Kia ora and greetings to one and all as we approach the crazy season!
After four straight storms and then the one two nights later to beat all of them--I guess some might call it wind-ing (read very stiff breezes!) down. And the rain that followed! So our local river,the Rogue, swelled to more than fill its banks again...
During the last storm, we had even more sizeable flooding on our local rivers; besides some cracks forming in our highway which weren't too encouraging. One of the things that people don't get is just how big the winds get here--for sure, gusts measuring 100kmph (60+mph). No, the weather is not boring on the south Oregon coast!
But enough about all the weather. It is the time of the year that our garden is almost at rest. Our brassicas are still growing, a few tomatoes are hanging on (dead stalks, of course!), the potatoes which have slowly been dying back and waiting to be discovered underground (loads of them, we hope), and the fava cover crop just poked its (many) heads above the soil--hopefully not in sight of the herd of a dozen elk that wandered thru last week (Sorry, pictures are on Brent's camara.). They must have been quite curious as to the plants all growing on the other side of the wire. HOPEFULLY, as it is 'deer' fencing, they won't get curiousER!

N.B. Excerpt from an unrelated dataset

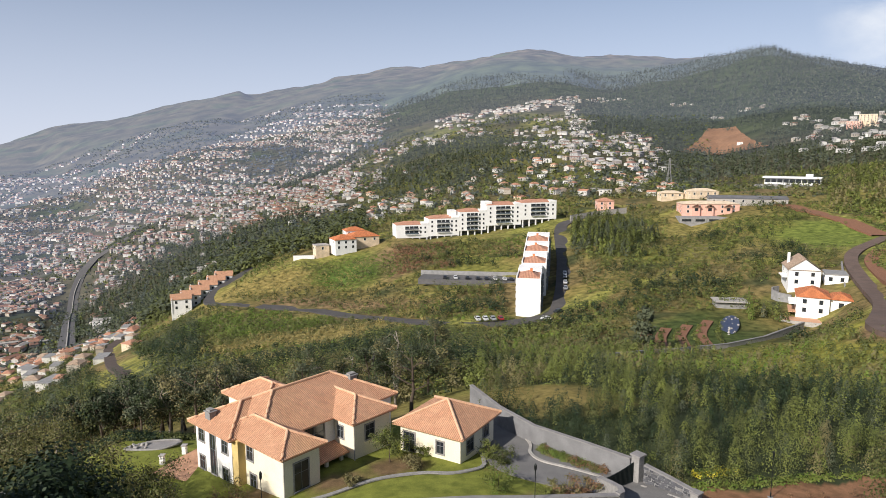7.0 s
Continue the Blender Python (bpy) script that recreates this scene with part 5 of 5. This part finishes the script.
x, y = spaced(*scatter(5000, -22, 2, 240, 400, rng, lambda a, b: clear(a, b) & (open_ground(a, b) > 0.3) & (a < -50)), 1.7)
plants("dry_grass", x, y, (0.5, 1.2), (0.7, 1.3), 14, 0.5, [M_LEAF_DRY, M_LEAF_OLIVE], rng, "tall dry grass tufts on the spur", "round", 0.0, [0.6, 0.4], "grass")
x, y = spaced(*scatter(1800, -13, -5, 340, 400, rng, lambda a, b: clear(a, b) & (blob(a, b, -56, 364, 27, 24, 0.1) > 0.4)), 2.2)
plants("grass", x, y, (0.4, 1.0), (0.8, 1.5), 14, 0.5, [M_LEAF_BRIGHT, M_LEAF_BRIGHT, M_LEAF_GREEN], rng, "lush green growth on the spur", "round", 0.0, None, "grass")
x, y = spaced(*scatter(2600, -26, -11, 240, 325, rng, lambda a, b: clear(a, b) & (np.maximum(np.maximum(blob(a, b, -99, 283, 22, 17, 0.5), blob(a, b, -125, 293, 20, 14, 0.5)), blob(a, b, -72, 266, 20, 14, 0.5)) > 0.35)), 2.1)
plants("scrub", x, y, (0.8, 2.4), (0.8, 1.6), 30, 0.48, [M_LEAF_BRIGHT, M_LEAF_GREEN, M_LEAF_BRIGHT], rng, "bright green bushes below the valley road")
x, y = spaced(*scatter(1500, -5.6, -0.6, 345, 396, rng, clear), 2.1)
plants("scrub", x, y, (0.9, 2.2), (0.9, 1.7), 24, 0.6, [M_LEAF_BROWN, M_LEAF_BROWN, M_LEAF_SCRUB], rng, "rust-brown bushes on the terraces")
x, y = spaced(*scatter(2600, -24, 3, 185, 330, rng, lambda a, b: clear(a, b) & ((fract_noise(a / 28, b / 28, 8) > 0.55) | (blob(a, b, -46, 226, 16, 23, 0.2) > 0.3) | (blob(a, b, -56, 188, 15, 10, 0.2) > 0.3) | (blob(a, b, -68, 230, 23, 18, 0.2) > 0.3) | (blob(a, b, -33, 248, 14, 9, 0.2) > 0.3))), 2.0)
plants("tall_grass", x, y, (1.0, 2.4), (0.8, 1.5), 22, 0.5, [M_LEAF_DRY, M_LEAF_DRY, M_LEAF_OLIVE], rng, "patches of yellow-green cane and grass", "round", 0.0, None, "grass")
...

This may be my last missive of the OLD year, and I so look forward to 21 or 22 December, when the days will once again lengthen. And of course, by mid-February, that means that when we get sun, the solar panels will once again be getting jazzed-up and the first seedlings will be bursting above the soil--in my new cold frames--yet to be created.
I wish the best to you over the holiday seasons, in whatever hemishpere you find yourself at present, with especially warm thoughts to this season's Wwoofers and to my Kiwi friends; all of you at CCS Disability Action, I think of you often.